L’album qui nous intéresse ici est la suite directe du « Holiday In Eden Live 2011« , enregistré à Centre Parc en Hollande courant mars 2011, le lendemain de la prestation d’ouverture de l’annuel (et désormais traditionnel) « Marillion Weekend ». Si le premier volume couvrait la soirée du vendredi, rendez-vous où le groupe reprend à chaque début de set l’intégralité d’un album (on se souviendra longtemps du mémorable « Seasons End » de Montreal en 2009), le second, un coffret de 3 CD’s, s’intéresse quant à lui à celle du samedi, organisée ici sous une forme ludique assumée. En effet, le concept est simple : Marillion interprète dans l’ordre divers titres de son répertoire, toutes périodes confondues, et correspondant chacun à l’une des 26 lettres de l’alphabet, à l’exception du « i » bizarrement. Entre « Incubus », « Interior Lulu » et « The Invisible Man », il y avait pourtant de quoi faire. Une simple question de timing à tenir ? Aussi, comme ils n’ont rien pu trouver en stock pour le « x », ce sera donc une reprise d’un morceau très léger et enjoué du groupe new-wave britannique XTC (« Senses Working Overtime »), particulièrement affectionné par Steve Hogarth. Pour ce qui est du « z », Marillion triche habilement en grimant l’énergique « Separated Out » en « Zeparated Out », qui boucle le set après un efficace mais quelque-peu redondant « You’re Gone ».
De ce choix thématique certes amusant mais au rendu étrange, il en résulte à l’arrivée une set-list difficilement plus foutraque, sans aucune cohérence dans son agencement, ce qui affaiblit cruellement à mon sens l’intensité du concert en cas d’écoute globale. Celui-ci démarre plutôt mollement avec « Asylum Satellite » et « Born To Run » (non non, pas le morceau rock enlevé de Bruce Springsteen, et encore moins sa géniale cover de FGTH !), pour faire suite à un patchwork de titres, certes bien interprétés pour la plupart, mais qui tranchent parfois trop les uns après les autres au niveau atmosphère et esthétique. Les gars de Marillion ont pourtant trouvé quelques petites astuces qui fonctionnent bien, comme cet enchainement « Pseudo Silk Kimono/Quartz », que rien ne relie pourtant au niveau du style musical (qu’on vienne me dire encore que Marillion n’est pas un groupe « progressif » tiens !). Côté ratages, on s’ennuie ferme sur un très banal « Jigsaw » (où le public chante seul, et faux !) et « Cannibal Surf Babe » (bien meilleur en version studio), sans oublier Steve Hogarth qui oublie son texte et chante brièvement en yaourt durant « Deserve », rengaine pop aux paroles très sympas et délicieusement mordantes, heureusement.

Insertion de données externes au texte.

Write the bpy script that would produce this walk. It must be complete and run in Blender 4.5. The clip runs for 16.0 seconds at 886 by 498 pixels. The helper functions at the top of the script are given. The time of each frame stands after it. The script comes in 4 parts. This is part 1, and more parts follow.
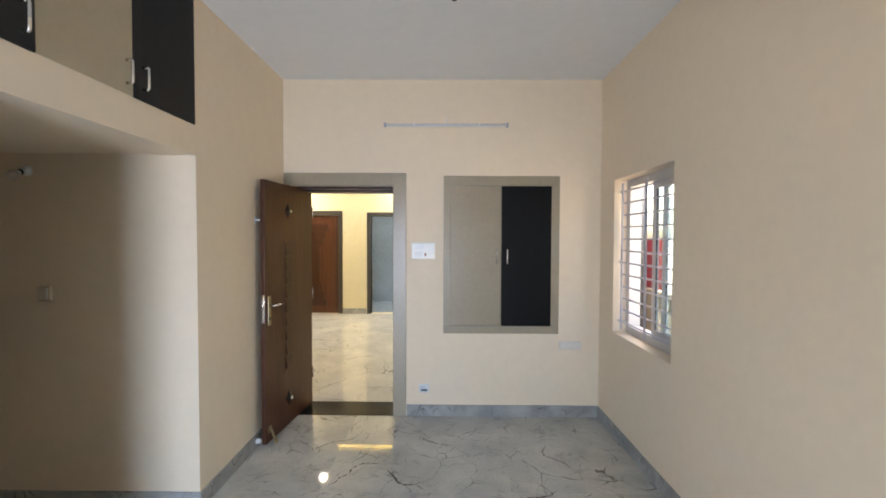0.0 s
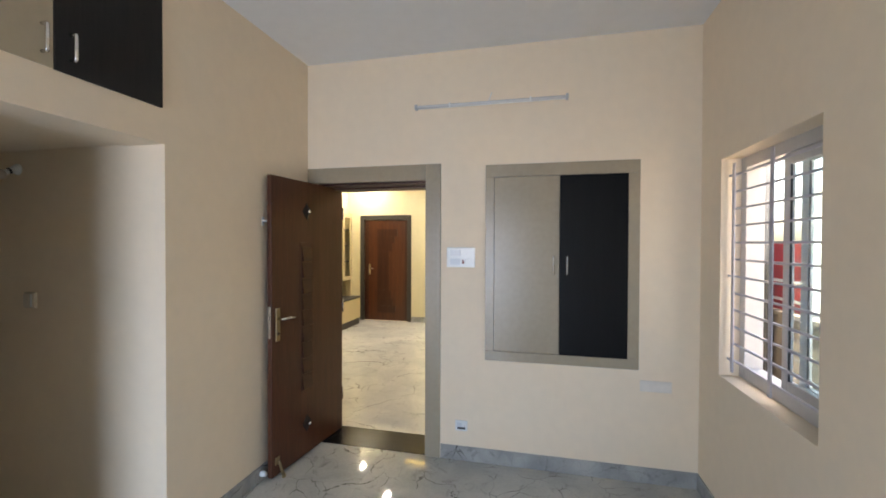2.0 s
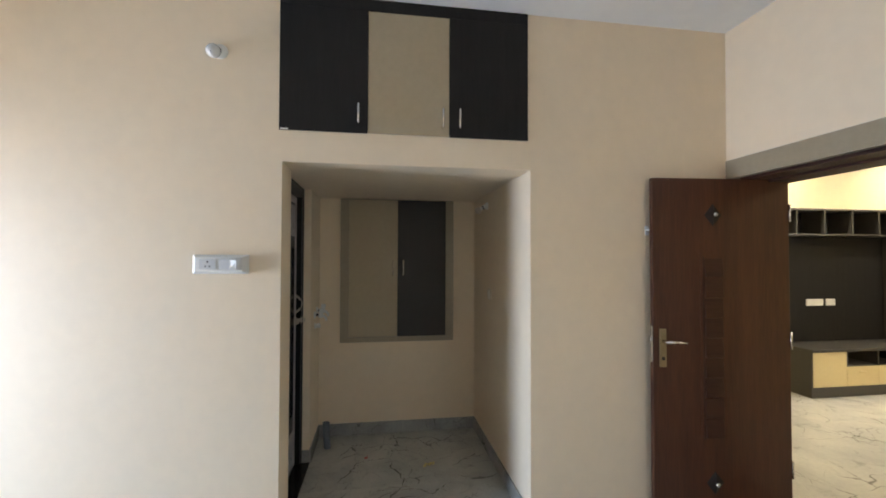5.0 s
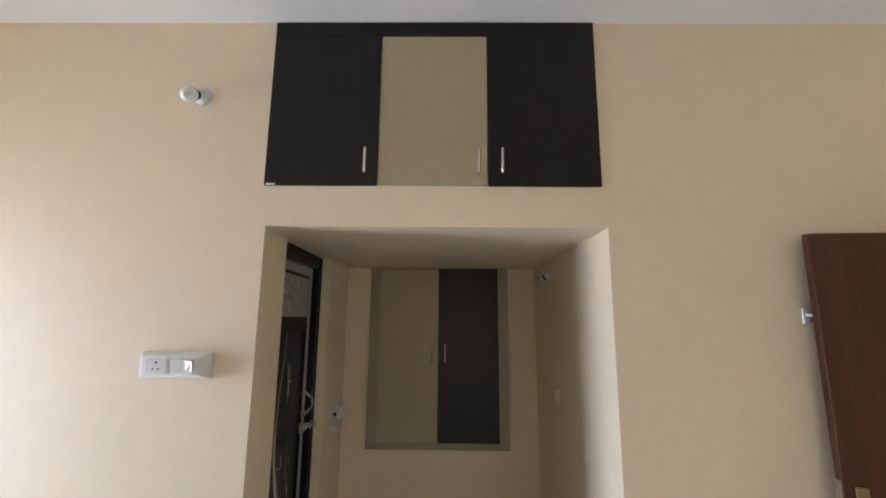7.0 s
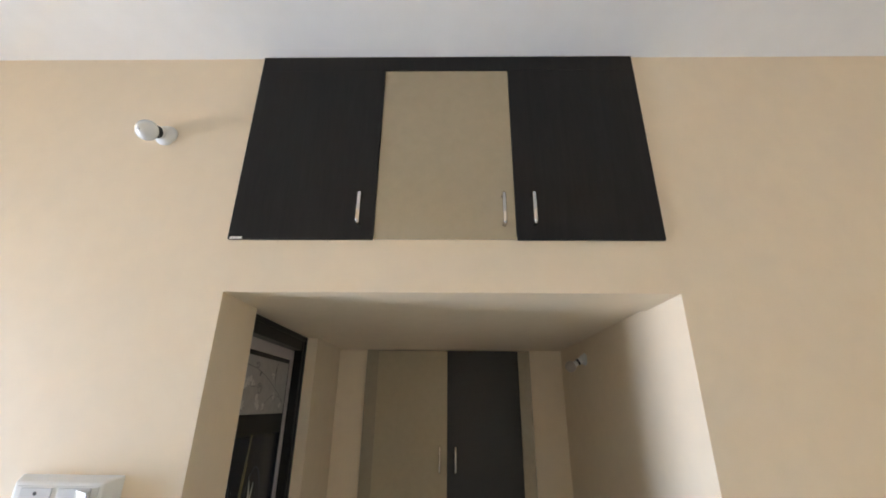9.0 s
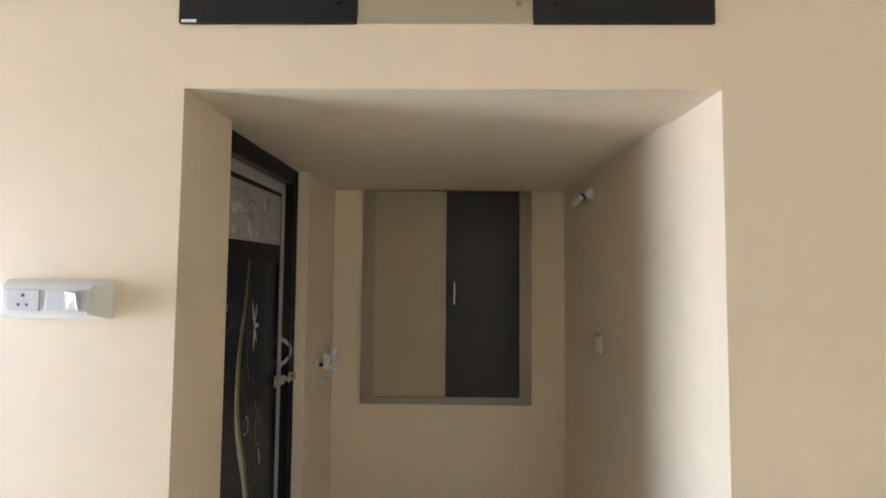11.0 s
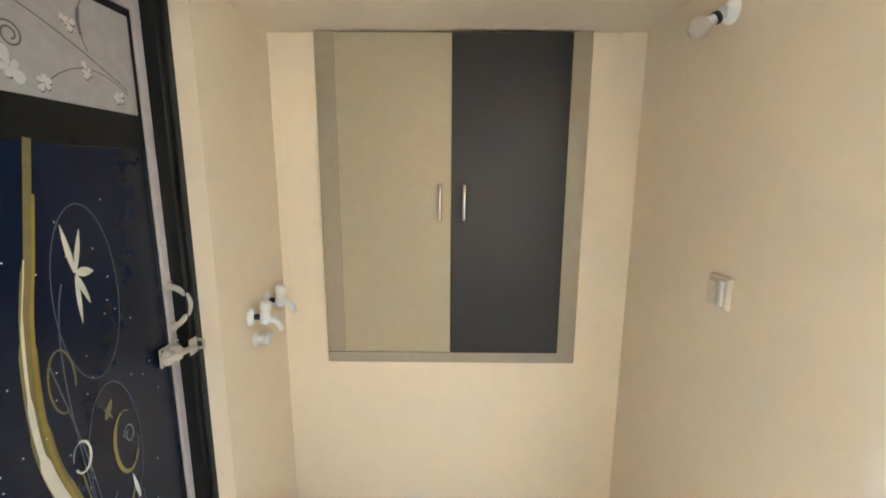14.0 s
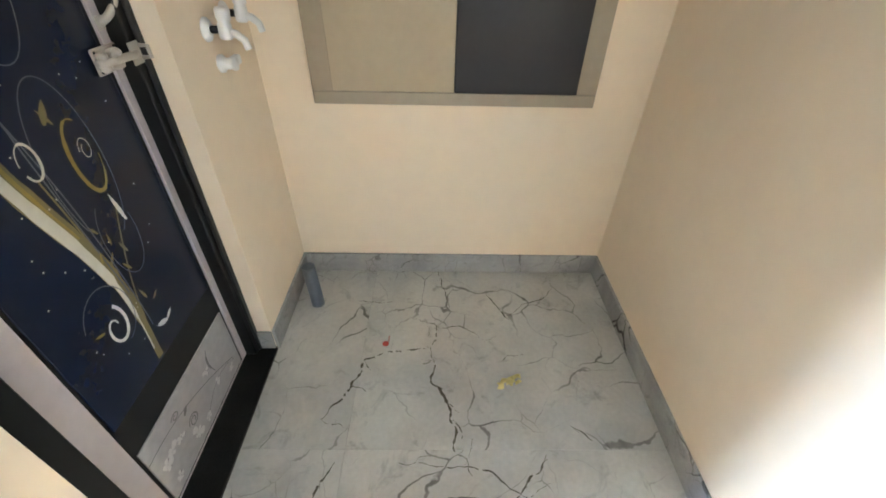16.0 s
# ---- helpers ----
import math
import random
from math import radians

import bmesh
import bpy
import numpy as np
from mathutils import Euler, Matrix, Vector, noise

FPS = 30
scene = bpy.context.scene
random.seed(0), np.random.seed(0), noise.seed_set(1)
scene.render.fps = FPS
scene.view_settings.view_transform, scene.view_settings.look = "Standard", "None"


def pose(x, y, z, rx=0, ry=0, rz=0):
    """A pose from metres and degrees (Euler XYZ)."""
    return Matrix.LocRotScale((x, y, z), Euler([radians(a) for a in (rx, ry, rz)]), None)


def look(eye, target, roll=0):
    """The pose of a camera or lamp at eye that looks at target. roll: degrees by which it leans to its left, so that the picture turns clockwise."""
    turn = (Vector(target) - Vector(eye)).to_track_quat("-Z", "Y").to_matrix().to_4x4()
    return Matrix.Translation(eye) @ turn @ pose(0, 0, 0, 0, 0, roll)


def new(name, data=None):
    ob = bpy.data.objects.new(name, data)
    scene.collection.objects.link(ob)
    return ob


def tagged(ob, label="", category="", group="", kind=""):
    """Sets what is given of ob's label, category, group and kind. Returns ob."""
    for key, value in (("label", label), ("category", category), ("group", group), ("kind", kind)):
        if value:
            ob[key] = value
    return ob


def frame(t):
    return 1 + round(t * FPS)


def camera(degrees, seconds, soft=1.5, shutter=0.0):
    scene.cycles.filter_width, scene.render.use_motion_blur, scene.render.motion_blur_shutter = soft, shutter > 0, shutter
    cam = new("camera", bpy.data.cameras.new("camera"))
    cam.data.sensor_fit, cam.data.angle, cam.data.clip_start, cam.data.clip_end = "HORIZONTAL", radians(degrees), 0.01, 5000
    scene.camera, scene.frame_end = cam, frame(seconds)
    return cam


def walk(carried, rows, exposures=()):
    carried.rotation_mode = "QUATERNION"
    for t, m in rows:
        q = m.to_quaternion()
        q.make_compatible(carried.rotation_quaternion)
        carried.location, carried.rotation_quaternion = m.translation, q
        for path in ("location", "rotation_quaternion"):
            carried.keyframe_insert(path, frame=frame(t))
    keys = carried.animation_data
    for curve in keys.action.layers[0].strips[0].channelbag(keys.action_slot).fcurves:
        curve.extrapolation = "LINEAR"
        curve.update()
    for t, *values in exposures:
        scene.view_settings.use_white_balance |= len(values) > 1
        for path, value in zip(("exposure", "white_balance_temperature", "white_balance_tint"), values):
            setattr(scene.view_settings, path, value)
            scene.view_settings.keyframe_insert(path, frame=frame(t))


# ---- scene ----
cam = camera(93.7, 16.0, soft=1.8)
PATH = [
    (0, (-0.011, 0.161, 1.573), (-0.025, 2.16, 1.518), 0.2),
    (0.5, (0.081, 0.262, 1.567), (0.044, 2.262, 1.522), 0.2),
    (1, (0.13, 0.54, 1.558), (0.04, 2.537, 1.524), 0.2),
    (1.5, (0.188, 0.741, 1.556), (-0.02, 2.73, 1.528), 0.2),
    (2, (0.347, 0.858, 1.557), (-0.111, 2.805, 1.53), 0.2),
    (2.5, (0.447, 1.036, 1.538), (-0.354, 2.868, 1.508), 0.2),
    (3, (0.544, 1.249, 1.543), (-0.68, 2.831, 1.516), 0.3),
    (3.5, (0.709, 1.46, 1.528), (-0.891, 2.66, 1.494), 0.5),
    (4, (0.853, 1.578, 1.531), (-0.98, 2.377, 1.491), 0.6),
    (4.5, (0.901, 1.62, 1.529), (-1.044, 2.081, 1.487), 0.7),
    (6.8, (0.237, 1.862, 1.643), (-1.744, 1.856, 1.92), 0.4),
    (7, (0.183, 1.877, 1.67), (-1.788, 1.855, 2.006), 0.5),
    (7.5, (0.005, 1.841, 1.692), (-1.924, 1.806, 2.218), 0.6),
    (8, (-0.149, 1.809, 1.718), (-2.032, 1.773, 2.391), 0.6),
    (8.5, (-0.209, 1.827, 1.724), (-2.068, 1.784, 2.462), 0.7),
    (9, (-0.226, 1.832, 1.717), (-2.096, 1.795, 2.426), 0.6),
    (9.5, (-0.274, 1.831, 1.658), (-2.191, 1.796, 2.227), 0.5),
    (10, (-0.302, 1.838, 1.597), (-2.265, 1.802, 1.977), 0.5),
    (12.5, (-0.844, 1.809, 1.573), (-2.842, 1.79, 1.494), 0.5),
    (13, (-1.079, 1.823, 1.575), (-3.076, 1.803, 1.476), 0.5),
    (13.5, (-1.196, 1.803, 1.592), (-3.188, 1.793, 1.417), 0.4),
    (14, (-1.254, 1.802, 1.542), (-3.222, 1.781, 1.19), 0.2),
    (14.5, (-1.3, 1.754, 1.449), (-3.212, 1.791, 0.863), 1.0),
    (15, (-1.358, 1.757, 1.343), (-3.153, 1.787, 0.461), 1.0),
    (15.5, (-1.366, 1.745, 1.303), (-3.019, 1.79, 0.178), 1.5),
    (16, (-1.352, 1.758, 1.307), (-2.924, 1.792, 0.071), 1.4),
]
EXPOSURES = [(0, 3.2, 7400, 10), (2, 3.05, 7350, 10), (3.0, 3.55, 7350, 9), (3.5, 3.6, 7350, 8.5), (4.5, 3.25, 7300, 8.5), (7, 3.3, 7750, 10), (8.5, 3.6, 7700, 10), (10, 3.72, 7700, 10),
             (12.5, 4.3, 8400, 10.5), (13, 5.08, 8500, 11.5), (13.5, 5.45, 7900, 9), (14.5, 5.65, 6800, 6.5), (16, 5.35, 6900, 8)]
walk(cam, [(t, look(eye, target, roll)) for t, eye, target, roll in PATH], EXPOSURES)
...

Côté frissons, l’extraordinaire et intemporel « Sugar Mice » continue à produire son effet chair de poule, idem dans une moindre mesure pour « Fantastic Place » et « Especially True », parfaitement exécutés. On a droit enfin, après un « Under The Sun » jubilatoire en live, à une version aussi décontractée qu’anthologique (pour ne pas dire surréaliste !) de « Three Minute Boy », qui se conclue par un solo absolument énorme de Steve Rothery, au meilleur de sa forme. Pour le reste, l’émotion n’est pas toujours au rendez-vous, encore une fois à cause de cet exercice de style imposé, impliquant des choix de chansons non attendus ou peu judicieux. Un troisième objet (le double « The Glow Must Go On » fraîchement édité) finit de couvrir l’intégralité de cette convention hollandaise 2011, avec forces et faiblesses encore une fois, mais je vous en parlerai en détail très prochainement.
Pour conclure, je dirais que ce « A-Z » live, sympathique mais plus que dispensable, est à réserver uniquement aux fans les plus hardcores de Marillion, les mêmes qui veulent absolument remplir leurs étagères à CD avec la discographie complète de leur groupe fétiche. Pour tous les autres, le « Best Live » peut suffire amplement pour l’instant.